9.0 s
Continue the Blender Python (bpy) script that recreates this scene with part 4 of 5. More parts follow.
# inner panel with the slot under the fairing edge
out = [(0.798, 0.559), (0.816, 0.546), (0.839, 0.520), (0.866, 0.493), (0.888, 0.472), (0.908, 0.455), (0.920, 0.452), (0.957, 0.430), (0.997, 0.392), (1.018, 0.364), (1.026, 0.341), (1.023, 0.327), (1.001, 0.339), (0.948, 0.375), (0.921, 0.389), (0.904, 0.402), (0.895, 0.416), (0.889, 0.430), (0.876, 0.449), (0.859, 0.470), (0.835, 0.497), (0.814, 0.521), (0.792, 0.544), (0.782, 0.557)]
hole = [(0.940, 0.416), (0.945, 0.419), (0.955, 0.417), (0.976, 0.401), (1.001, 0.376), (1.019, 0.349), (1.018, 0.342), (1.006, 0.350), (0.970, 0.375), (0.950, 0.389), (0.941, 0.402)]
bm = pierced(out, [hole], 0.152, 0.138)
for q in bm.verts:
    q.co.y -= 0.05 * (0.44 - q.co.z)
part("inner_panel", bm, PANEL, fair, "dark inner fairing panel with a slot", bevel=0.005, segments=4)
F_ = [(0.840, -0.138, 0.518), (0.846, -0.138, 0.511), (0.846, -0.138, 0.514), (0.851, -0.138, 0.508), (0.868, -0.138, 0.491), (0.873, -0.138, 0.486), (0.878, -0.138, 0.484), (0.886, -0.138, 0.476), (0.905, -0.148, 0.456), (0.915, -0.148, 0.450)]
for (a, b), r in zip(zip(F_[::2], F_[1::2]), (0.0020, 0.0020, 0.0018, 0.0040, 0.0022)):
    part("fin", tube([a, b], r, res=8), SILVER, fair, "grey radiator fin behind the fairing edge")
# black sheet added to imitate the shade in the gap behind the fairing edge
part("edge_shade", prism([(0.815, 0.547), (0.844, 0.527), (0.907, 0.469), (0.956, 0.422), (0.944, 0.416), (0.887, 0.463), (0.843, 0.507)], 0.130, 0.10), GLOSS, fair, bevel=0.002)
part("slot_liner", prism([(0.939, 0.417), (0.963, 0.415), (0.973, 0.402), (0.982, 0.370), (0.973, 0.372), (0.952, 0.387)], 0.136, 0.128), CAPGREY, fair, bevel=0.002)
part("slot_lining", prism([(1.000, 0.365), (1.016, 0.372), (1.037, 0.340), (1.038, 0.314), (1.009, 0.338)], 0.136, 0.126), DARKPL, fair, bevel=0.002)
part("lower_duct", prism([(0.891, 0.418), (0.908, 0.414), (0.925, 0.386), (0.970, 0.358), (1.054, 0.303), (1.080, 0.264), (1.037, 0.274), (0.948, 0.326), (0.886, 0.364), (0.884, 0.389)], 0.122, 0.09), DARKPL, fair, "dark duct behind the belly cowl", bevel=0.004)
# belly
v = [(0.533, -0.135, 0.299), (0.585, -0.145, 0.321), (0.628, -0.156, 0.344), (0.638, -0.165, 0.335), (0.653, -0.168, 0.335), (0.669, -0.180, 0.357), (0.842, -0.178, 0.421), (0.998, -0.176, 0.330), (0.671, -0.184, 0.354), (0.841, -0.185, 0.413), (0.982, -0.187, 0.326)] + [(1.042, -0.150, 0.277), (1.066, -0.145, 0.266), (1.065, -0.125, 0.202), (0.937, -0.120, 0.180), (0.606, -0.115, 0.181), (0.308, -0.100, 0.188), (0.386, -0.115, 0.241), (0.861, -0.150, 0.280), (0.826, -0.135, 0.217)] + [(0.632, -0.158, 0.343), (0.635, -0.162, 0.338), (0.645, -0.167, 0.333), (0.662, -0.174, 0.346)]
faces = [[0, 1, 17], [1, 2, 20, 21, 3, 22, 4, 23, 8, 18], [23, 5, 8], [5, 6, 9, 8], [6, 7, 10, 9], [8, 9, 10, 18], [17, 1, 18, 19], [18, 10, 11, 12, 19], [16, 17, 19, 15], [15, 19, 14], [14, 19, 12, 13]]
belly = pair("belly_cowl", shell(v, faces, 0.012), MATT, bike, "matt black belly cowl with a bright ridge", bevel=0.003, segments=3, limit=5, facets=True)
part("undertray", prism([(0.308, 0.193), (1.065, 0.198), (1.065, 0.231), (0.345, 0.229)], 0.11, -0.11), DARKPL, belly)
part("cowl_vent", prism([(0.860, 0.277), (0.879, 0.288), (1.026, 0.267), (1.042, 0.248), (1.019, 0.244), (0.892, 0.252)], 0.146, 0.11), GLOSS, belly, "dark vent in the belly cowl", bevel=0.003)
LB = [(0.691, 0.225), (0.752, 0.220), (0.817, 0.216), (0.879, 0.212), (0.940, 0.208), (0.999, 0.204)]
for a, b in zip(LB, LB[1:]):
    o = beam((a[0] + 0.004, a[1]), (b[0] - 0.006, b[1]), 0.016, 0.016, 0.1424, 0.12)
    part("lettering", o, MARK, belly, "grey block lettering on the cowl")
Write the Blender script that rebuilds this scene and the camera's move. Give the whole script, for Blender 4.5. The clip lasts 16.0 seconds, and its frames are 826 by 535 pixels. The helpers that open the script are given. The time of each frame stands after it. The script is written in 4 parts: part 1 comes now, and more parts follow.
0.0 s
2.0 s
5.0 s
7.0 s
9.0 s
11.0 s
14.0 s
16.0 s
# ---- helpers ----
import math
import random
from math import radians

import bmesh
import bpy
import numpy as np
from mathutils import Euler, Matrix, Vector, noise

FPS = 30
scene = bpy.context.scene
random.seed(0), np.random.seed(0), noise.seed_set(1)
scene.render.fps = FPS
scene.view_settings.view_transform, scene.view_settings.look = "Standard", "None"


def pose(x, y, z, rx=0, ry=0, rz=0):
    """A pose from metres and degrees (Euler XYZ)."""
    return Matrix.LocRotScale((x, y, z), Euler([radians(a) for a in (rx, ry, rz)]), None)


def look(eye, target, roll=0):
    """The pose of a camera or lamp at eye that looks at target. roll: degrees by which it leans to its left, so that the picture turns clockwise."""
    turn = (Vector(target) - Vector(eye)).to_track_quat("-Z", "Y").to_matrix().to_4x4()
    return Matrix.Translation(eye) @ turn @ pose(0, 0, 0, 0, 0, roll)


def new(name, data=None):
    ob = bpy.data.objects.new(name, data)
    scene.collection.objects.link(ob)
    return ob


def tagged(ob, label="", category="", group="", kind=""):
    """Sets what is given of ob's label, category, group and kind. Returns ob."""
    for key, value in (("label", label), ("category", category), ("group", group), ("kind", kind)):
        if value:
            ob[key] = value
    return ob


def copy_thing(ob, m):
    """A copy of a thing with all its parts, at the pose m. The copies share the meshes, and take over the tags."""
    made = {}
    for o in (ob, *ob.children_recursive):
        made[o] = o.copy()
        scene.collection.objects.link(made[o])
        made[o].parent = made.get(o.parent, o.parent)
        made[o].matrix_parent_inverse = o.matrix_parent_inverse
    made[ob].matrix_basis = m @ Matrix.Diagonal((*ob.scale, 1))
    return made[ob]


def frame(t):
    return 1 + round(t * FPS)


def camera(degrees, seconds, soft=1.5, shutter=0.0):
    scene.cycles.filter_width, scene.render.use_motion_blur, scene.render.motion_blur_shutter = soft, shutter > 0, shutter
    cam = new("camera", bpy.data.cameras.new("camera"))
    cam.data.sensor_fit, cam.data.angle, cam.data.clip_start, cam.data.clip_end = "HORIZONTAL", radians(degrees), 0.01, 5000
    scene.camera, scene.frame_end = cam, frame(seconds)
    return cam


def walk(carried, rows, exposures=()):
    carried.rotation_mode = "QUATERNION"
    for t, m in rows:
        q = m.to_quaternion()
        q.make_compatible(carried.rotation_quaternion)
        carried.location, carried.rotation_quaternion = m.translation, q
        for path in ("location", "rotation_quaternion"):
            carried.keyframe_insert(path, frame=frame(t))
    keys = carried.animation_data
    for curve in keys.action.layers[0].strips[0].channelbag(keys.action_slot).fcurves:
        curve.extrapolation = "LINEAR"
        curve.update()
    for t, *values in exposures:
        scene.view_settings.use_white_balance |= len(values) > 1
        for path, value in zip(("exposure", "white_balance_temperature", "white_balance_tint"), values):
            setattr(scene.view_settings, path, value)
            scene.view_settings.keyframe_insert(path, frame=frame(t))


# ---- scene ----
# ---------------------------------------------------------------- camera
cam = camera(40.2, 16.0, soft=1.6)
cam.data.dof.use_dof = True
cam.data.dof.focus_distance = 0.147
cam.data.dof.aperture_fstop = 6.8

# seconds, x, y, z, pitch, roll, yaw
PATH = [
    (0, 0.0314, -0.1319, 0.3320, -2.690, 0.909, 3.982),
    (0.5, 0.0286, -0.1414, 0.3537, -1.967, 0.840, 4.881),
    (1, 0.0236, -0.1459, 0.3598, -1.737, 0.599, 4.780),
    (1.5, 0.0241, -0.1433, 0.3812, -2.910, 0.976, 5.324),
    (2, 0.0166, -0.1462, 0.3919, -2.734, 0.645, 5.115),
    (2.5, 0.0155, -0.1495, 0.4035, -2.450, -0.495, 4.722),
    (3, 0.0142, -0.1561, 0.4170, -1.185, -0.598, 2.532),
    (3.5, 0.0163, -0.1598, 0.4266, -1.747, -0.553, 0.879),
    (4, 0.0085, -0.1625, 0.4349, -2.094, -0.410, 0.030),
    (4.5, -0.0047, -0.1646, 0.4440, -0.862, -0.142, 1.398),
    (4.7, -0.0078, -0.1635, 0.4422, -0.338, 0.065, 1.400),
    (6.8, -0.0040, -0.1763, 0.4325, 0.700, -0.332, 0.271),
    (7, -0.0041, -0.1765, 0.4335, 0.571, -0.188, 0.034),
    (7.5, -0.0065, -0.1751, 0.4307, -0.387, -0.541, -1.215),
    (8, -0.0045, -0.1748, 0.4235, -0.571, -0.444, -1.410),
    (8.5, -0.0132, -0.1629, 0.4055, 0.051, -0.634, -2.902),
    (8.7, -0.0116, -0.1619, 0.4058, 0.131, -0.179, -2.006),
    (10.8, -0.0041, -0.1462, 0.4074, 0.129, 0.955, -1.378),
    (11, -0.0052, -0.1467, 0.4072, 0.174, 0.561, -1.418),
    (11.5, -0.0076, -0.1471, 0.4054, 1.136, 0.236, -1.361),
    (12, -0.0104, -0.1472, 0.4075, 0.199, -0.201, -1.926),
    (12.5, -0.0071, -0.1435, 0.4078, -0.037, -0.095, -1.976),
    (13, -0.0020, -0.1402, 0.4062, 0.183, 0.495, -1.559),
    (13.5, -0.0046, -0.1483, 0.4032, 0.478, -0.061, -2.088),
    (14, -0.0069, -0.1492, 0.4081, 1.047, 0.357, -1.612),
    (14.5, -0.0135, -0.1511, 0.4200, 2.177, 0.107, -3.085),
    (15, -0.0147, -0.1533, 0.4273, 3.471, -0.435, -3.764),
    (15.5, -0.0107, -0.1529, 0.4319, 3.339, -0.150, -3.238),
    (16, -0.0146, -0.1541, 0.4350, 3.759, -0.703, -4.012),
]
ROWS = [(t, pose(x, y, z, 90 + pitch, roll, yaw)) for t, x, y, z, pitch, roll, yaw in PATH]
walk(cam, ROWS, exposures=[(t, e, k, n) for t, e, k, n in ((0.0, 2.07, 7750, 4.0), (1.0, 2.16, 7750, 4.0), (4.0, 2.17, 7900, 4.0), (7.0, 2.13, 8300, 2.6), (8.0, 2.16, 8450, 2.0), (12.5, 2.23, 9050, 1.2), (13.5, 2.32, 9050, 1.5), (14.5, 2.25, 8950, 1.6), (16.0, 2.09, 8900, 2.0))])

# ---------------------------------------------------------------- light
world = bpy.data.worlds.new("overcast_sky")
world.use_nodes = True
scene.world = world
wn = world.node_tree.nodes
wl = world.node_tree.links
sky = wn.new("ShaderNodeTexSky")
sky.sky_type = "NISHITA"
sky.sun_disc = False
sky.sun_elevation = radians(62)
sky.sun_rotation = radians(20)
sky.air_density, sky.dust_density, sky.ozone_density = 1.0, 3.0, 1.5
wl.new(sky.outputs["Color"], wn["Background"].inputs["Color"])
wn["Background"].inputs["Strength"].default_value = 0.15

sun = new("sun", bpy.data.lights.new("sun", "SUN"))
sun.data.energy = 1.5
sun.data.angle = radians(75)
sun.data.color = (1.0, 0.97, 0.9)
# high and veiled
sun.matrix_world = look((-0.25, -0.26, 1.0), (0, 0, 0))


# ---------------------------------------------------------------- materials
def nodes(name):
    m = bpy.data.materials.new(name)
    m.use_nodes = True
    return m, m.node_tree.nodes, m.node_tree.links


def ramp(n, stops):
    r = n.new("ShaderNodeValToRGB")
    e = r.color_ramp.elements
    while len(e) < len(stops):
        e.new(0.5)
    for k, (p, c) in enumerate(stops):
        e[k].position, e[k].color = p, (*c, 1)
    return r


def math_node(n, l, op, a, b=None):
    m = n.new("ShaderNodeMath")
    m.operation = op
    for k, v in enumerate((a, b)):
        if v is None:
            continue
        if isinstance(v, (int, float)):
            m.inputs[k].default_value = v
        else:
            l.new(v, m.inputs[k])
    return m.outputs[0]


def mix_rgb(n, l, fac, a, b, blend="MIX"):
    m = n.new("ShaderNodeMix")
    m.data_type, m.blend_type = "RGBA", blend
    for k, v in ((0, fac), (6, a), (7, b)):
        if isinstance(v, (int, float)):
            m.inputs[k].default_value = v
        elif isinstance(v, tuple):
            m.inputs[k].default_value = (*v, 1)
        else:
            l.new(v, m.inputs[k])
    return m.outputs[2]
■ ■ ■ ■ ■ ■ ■
Problem to work on: Repeat these lines exactly and nothing more: the one containing "for t, *values", the one containing "cam.data.dof.aperture_fstop = 6.8", and all the lines between.

Solution to the problem:
    for t, *values in exposures:
        scene.view_settings.use_white_balance |= len(values) > 1
        for path, value in zip(("exposure", "white_balance_temperature", "white_balance_tint"), values):
            setattr(scene.view_settings, path, value)
            scene.view_settings.keyframe_insert(path, frame=frame(t))


# ---- scene ----
# ---------------------------------------------------------------- camera
cam = camera(40.2, 16.0, soft=1.6)
cam.data.dof.use_dof = True
cam.data.dof.focus_distance = 0.147
cam.data.dof.aperture_fstop = 6.8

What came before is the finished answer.